Watson y Jones (2016) proponen que los rituales y ritos ayudan a organizar la vida grupal, ya que resuelven los problemas adaptativos de vivir en grupo: cómo identificar a los miembros del grupo y distinguirlos del resto, disponer de formas predefinidas de demostrar compromiso con los valores del grupo, facilitar cooperación mediante coaliciones sociales e incrementar la cohesión social. Cuanto más complejo es un ritual, más difícil es de simular y por tanto mayor sensación subjetiva de comunidad genera (Xygalatas, 2013).
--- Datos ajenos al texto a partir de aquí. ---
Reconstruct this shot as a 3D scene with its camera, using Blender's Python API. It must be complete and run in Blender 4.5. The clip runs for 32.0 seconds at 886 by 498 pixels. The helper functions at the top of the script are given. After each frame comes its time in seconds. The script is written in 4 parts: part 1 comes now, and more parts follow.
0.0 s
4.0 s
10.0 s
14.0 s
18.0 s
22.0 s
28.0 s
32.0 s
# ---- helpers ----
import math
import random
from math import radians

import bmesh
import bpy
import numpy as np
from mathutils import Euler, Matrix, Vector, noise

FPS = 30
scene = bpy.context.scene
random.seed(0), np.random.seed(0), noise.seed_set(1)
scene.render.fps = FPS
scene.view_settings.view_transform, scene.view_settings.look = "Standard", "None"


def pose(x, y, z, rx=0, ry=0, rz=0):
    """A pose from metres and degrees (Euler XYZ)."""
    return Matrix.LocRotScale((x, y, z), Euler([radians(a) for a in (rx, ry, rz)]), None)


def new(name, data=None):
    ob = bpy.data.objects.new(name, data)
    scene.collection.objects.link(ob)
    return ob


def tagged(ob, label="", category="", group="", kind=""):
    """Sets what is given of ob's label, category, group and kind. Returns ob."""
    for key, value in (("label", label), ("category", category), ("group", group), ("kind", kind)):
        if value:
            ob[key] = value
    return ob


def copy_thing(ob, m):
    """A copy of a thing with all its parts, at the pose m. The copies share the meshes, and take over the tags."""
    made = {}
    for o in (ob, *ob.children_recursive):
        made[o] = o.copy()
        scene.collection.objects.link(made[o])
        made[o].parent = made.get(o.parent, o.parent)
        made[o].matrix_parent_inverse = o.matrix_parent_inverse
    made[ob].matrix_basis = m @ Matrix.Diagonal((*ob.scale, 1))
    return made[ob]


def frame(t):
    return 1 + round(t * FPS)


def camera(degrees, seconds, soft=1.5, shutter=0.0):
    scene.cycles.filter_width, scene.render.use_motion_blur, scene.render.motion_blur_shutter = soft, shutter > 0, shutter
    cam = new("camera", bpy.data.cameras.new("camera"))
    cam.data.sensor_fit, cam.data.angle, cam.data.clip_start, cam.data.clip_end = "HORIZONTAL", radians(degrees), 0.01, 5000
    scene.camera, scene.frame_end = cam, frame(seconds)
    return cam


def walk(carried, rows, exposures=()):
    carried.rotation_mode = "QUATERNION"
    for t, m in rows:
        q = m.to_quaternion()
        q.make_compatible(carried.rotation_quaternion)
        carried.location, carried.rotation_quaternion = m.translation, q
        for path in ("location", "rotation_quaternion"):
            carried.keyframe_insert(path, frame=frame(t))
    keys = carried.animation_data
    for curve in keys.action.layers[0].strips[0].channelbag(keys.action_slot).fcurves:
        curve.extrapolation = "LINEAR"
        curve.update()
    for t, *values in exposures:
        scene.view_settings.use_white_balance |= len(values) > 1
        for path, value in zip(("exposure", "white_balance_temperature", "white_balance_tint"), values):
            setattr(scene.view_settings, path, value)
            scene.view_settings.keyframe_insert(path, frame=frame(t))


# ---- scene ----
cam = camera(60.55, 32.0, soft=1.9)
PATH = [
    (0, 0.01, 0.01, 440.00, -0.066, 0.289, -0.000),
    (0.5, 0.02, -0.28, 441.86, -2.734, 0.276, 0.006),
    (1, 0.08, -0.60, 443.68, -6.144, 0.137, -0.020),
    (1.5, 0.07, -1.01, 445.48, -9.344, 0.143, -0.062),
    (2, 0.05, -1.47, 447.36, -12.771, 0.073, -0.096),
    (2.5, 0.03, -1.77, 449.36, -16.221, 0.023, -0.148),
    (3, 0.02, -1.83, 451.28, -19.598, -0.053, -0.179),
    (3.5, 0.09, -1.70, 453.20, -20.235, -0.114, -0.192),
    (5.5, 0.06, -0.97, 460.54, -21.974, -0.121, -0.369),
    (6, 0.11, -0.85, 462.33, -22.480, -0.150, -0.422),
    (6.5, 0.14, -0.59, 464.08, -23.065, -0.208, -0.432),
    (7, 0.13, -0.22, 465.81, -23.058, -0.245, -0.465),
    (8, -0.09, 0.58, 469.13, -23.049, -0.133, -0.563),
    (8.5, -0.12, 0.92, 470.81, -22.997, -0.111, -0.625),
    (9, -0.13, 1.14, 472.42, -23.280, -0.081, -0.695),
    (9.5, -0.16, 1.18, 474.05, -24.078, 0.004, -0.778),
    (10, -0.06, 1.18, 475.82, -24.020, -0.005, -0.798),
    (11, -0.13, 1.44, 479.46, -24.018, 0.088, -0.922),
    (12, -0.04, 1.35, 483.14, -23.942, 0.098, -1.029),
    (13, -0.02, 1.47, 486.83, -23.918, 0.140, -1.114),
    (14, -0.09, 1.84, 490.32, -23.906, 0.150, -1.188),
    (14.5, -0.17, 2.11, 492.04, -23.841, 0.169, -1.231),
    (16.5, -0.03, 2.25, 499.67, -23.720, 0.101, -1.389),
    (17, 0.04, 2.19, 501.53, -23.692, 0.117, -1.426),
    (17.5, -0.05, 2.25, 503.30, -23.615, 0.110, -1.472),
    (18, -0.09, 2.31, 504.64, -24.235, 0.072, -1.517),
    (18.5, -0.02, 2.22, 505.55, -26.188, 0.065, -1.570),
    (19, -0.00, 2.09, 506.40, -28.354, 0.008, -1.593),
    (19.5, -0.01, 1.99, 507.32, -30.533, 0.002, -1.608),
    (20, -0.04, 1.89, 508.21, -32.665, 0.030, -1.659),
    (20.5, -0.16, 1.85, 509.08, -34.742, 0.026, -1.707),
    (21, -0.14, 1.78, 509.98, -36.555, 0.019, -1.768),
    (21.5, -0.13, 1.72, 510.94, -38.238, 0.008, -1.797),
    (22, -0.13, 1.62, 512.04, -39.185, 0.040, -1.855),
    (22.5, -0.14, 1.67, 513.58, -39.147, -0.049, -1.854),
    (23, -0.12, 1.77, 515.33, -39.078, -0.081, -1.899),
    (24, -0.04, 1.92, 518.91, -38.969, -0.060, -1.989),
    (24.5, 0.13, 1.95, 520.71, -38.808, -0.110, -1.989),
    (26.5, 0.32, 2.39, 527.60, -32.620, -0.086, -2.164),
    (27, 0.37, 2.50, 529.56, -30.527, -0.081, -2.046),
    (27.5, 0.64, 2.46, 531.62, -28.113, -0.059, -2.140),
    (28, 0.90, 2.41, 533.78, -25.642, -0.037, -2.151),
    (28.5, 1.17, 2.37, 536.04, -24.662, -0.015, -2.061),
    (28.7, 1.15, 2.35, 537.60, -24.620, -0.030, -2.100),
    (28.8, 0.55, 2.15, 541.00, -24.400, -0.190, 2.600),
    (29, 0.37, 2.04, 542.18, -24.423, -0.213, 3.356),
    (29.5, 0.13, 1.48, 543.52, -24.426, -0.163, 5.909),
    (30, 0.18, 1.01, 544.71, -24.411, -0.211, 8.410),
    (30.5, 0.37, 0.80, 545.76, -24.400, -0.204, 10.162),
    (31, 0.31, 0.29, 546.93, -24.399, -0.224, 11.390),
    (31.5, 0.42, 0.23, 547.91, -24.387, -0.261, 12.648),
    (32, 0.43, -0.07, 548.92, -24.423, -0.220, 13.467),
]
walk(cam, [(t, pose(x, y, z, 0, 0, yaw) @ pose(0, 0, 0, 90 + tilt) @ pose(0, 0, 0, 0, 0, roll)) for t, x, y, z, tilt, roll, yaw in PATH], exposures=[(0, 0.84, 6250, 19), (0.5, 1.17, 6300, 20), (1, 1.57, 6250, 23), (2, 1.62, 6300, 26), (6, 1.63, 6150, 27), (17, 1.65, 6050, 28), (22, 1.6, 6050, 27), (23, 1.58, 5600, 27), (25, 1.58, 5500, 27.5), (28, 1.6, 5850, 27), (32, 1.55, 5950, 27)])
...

En definitiva, los rituales consiguen calmar emociones negativas, aunque sea momentáneamente y nos proporcionan sensación de estar acompañados en momentos difíciles, además de mejorar nuestro autoconcepto y abrirnos a los demás. Ventajas a las que parece que estamos renunciando en aras de apreciar más el disponer de conexiones individuales de tipo íntimo, que sin embargo requieren mucha más dedicación y presencia, aparte de ser más inestables como fuente de apoyo social – dada la mayor dependencia y fuerza del vínculo y menor soporte grupal -. Por muy artificiales que nos parezcan las acciones implicadas en los rituales, parece evidente que ofrece una serie de compensaciones a cambio de un escaso riesgo psicológico, por lo que quizá estemos – de nuevo – ensalzando en exceso los valores del individualismo y olvidando que lo que ha hecho a Homo sapiens triunfar como especie es su capacidad de colaborar y organizarse en grupos grandes con un objetivo común.